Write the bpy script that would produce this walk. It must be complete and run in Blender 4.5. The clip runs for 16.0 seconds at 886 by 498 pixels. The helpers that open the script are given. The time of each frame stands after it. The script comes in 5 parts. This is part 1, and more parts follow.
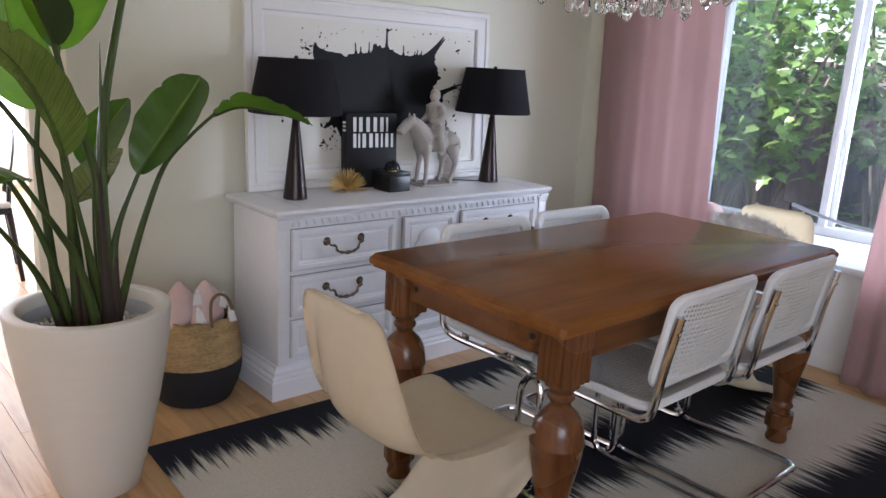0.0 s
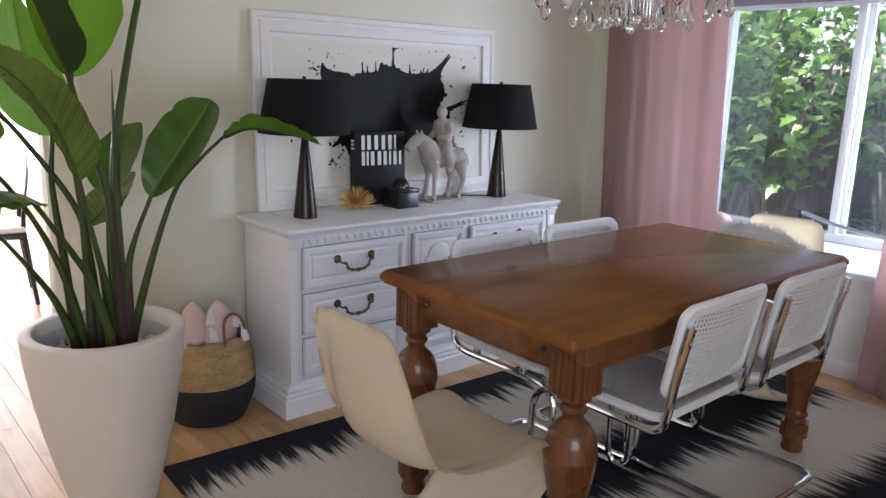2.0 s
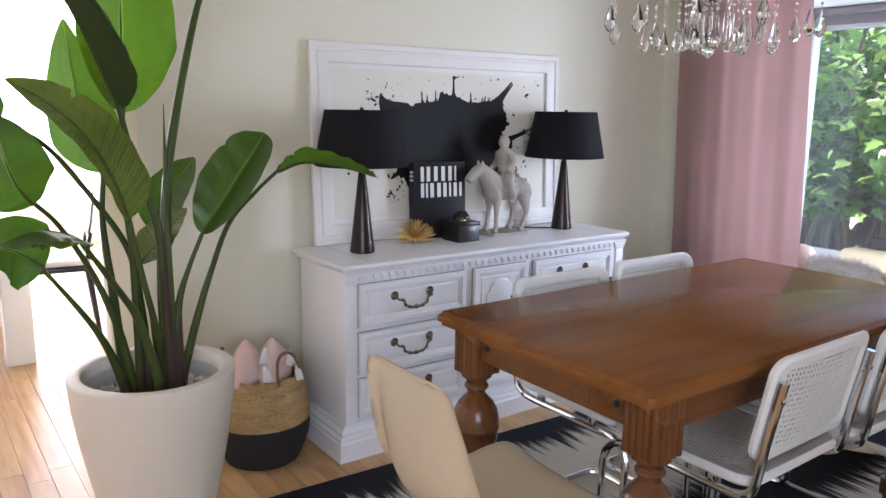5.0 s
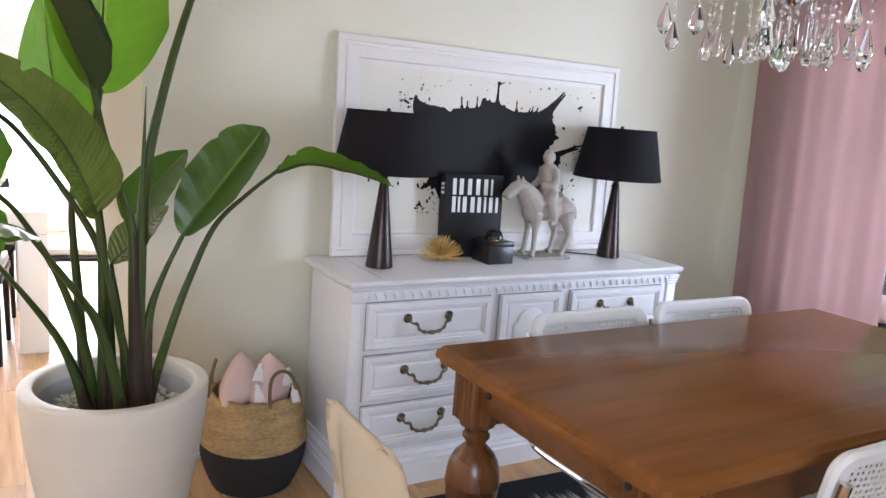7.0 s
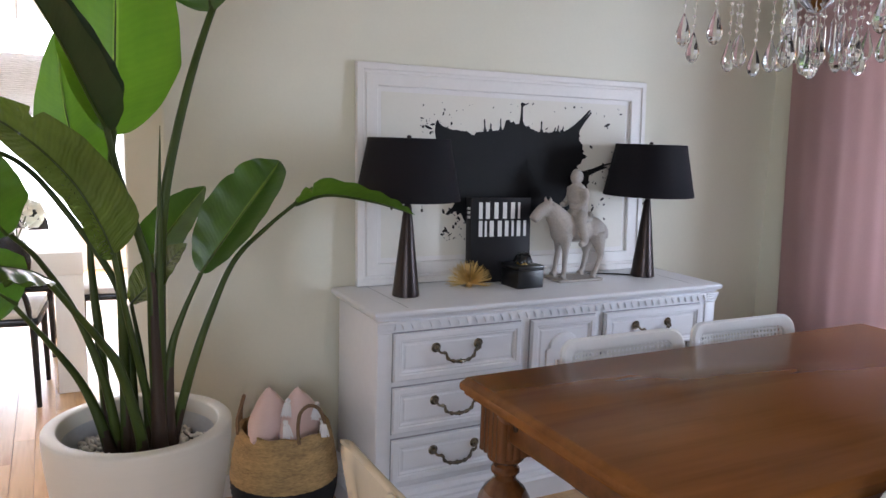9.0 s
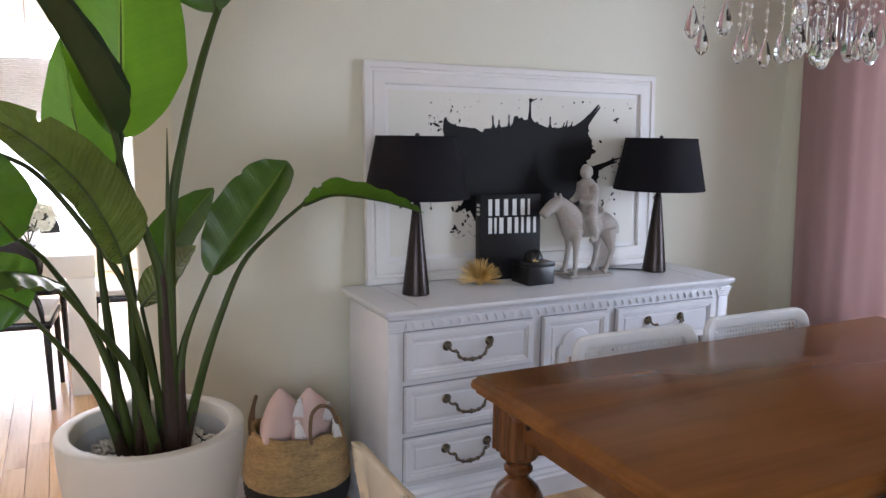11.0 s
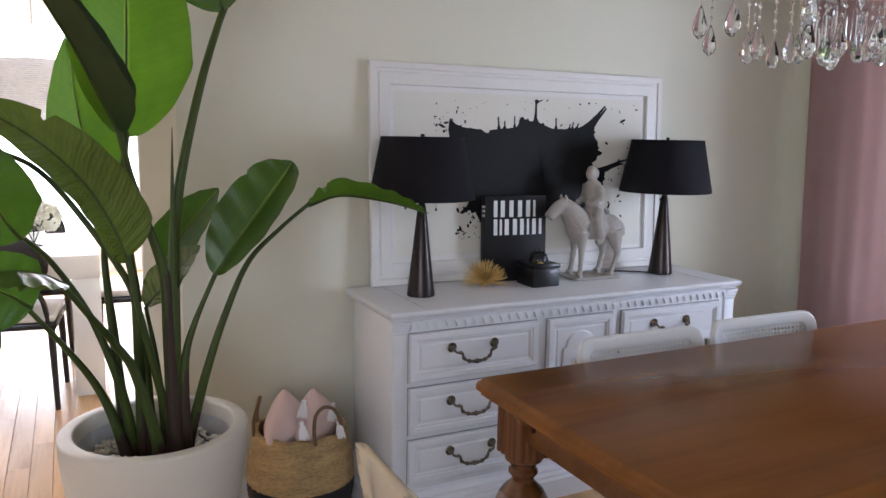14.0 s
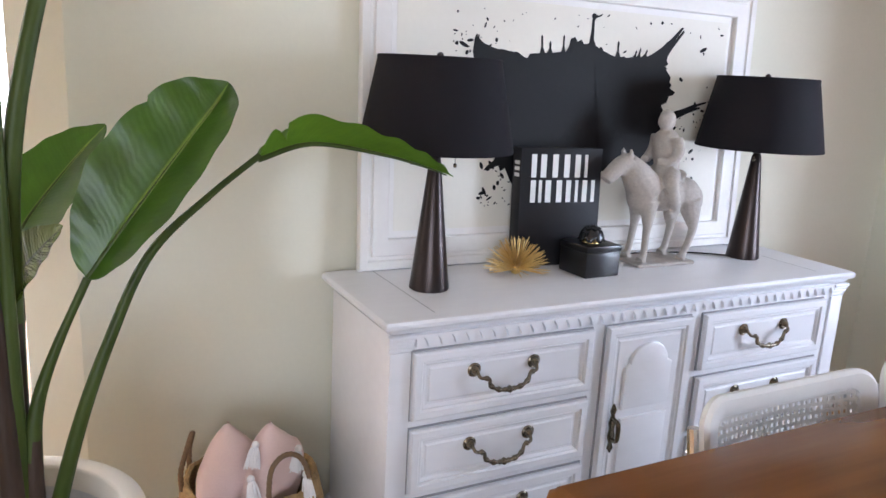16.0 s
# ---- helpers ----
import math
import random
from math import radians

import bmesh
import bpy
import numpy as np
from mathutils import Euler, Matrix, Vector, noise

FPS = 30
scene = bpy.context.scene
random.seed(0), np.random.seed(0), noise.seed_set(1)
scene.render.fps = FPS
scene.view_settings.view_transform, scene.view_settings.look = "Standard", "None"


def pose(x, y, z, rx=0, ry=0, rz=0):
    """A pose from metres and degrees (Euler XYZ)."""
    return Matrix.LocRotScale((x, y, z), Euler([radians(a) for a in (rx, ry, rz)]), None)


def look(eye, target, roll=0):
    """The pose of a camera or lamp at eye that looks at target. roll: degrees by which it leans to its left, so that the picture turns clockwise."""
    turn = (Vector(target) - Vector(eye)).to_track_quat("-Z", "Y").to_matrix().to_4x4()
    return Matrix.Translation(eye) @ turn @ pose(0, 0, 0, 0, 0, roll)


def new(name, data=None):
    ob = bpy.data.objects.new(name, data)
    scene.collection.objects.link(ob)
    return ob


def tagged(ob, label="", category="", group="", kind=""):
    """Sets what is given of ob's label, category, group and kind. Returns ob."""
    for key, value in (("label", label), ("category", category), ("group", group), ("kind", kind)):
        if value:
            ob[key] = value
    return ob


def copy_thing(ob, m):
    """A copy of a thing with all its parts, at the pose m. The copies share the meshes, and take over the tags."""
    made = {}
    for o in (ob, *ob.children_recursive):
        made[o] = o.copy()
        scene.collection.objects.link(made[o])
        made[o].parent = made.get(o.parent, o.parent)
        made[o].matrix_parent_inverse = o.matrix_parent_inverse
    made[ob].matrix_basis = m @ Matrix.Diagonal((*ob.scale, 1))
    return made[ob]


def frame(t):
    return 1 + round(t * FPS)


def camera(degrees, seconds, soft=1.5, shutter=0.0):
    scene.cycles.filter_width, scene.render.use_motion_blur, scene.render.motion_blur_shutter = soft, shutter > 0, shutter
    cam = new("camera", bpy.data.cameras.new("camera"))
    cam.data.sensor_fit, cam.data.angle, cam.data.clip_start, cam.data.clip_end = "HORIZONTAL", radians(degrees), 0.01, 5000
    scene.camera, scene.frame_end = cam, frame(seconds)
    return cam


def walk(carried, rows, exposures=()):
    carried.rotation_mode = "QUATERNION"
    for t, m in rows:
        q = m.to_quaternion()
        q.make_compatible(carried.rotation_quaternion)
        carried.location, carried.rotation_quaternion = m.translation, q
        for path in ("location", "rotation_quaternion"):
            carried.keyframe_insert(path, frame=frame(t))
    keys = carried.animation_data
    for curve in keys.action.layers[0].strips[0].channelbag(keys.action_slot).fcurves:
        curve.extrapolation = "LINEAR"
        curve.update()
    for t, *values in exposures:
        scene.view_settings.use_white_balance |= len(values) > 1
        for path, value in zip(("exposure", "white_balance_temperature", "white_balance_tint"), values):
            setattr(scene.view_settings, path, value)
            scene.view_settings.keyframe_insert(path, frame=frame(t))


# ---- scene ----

☆ ☆ ☆ ☆ ☆ ☆ ☆

▸ **Your task**
Output a faithful copy of the data, with each picture left out.

▸ **Solution to the exercise**
Write the bpy script that would produce this walk. It must be complete and run in Blender 4.5. The clip runs for 16.0 seconds at 886 by 498 pixels. The helpers that open the script are given. The time of each frame stands after it. The script comes in 5 parts. This is part 1, and more parts follow.
0.0 s
2.0 s
5.0 s
7.0 s
9.0 s
11.0 s
14.0 s
16.0 s
# ---- helpers ----
import math
import random
from math import radians

import bmesh
import bpy
import numpy as np
from mathutils import Euler, Matrix, Vector, noise

FPS = 30
scene = bpy.context.scene
random.seed(0), np.random.seed(0), noise.seed_set(1)
scene.render.fps = FPS
scene.view_settings.view_transform, scene.view_settings.look = "Standard", "None"


def pose(x, y, z, rx=0, ry=0, rz=0):
    """A pose from metres and degrees (Euler XYZ)."""
    return Matrix.LocRotScale((x, y, z), Euler([radians(a) for a in (rx, ry, rz)]), None)


def look(eye, target, roll=0):
    """The pose of a camera or lamp at eye that looks at target. roll: degrees by which it leans to its left, so that the picture turns clockwise."""
    turn = (Vector(target) - Vector(eye)).to_track_quat("-Z", "Y").to_matrix().to_4x4()
    return Matrix.Translation(eye) @ turn @ pose(0, 0, 0, 0, 0, roll)


def new(name, data=None):
    ob = bpy.data.objects.new(name, data)
    scene.collection.objects.link(ob)
    return ob


def tagged(ob, label="", category="", group="", kind=""):
    """Sets what is given of ob's label, category, group and kind. Returns ob."""
    for key, value in (("label", label), ("category", category), ("group", group), ("kind", kind)):
        if value:
            ob[key] = value
    return ob


def copy_thing(ob, m):
    """A copy of a thing with all its parts, at the pose m. The copies share the meshes, and take over the tags."""
    made = {}
    for o in (ob, *ob.children_recursive):
        made[o] = o.copy()
        scene.collection.objects.link(made[o])
        made[o].parent = made.get(o.parent, o.parent)
        made[o].matrix_parent_inverse = o.matrix_parent_inverse
    made[ob].matrix_basis = m @ Matrix.Diagonal((*ob.scale, 1))
    return made[ob]


def frame(t):
    return 1 + round(t * FPS)


def camera(degrees, seconds, soft=1.5, shutter=0.0):
    scene.cycles.filter_width, scene.render.use_motion_blur, scene.render.motion_blur_shutter = soft, shutter > 0, shutter
    cam = new("camera", bpy.data.cameras.new("camera"))
    cam.data.sensor_fit, cam.data.angle, cam.data.clip_start, cam.data.clip_end = "HORIZONTAL", radians(degrees), 0.01, 5000
    scene.camera, scene.frame_end = cam, frame(seconds)
    return cam


def walk(carried, rows, exposures=()):
    carried.rotation_mode = "QUATERNION"
    for t, m in rows:
        q = m.to_quaternion()
        q.make_compatible(carried.rotation_quaternion)
        carried.location, carried.rotation_quaternion = m.translation, q
        for path in ("location", "rotation_quaternion"):
            carried.keyframe_insert(path, frame=frame(t))
    keys = carried.animation_data
    for curve in keys.action.layers[0].strips[0].channelbag(keys.action_slot).fcurves:
        curve.extrapolation = "LINEAR"
        curve.update()
    for t, *values in exposures:
        scene.view_settings.use_white_balance |= len(values) > 1
        for path, value in zip(("exposure", "white_balance_temperature", "white_balance_tint"), values):
            setattr(scene.view_settings, path, value)
            scene.view_settings.keyframe_insert(path, frame=frame(t))


# ---- scene ----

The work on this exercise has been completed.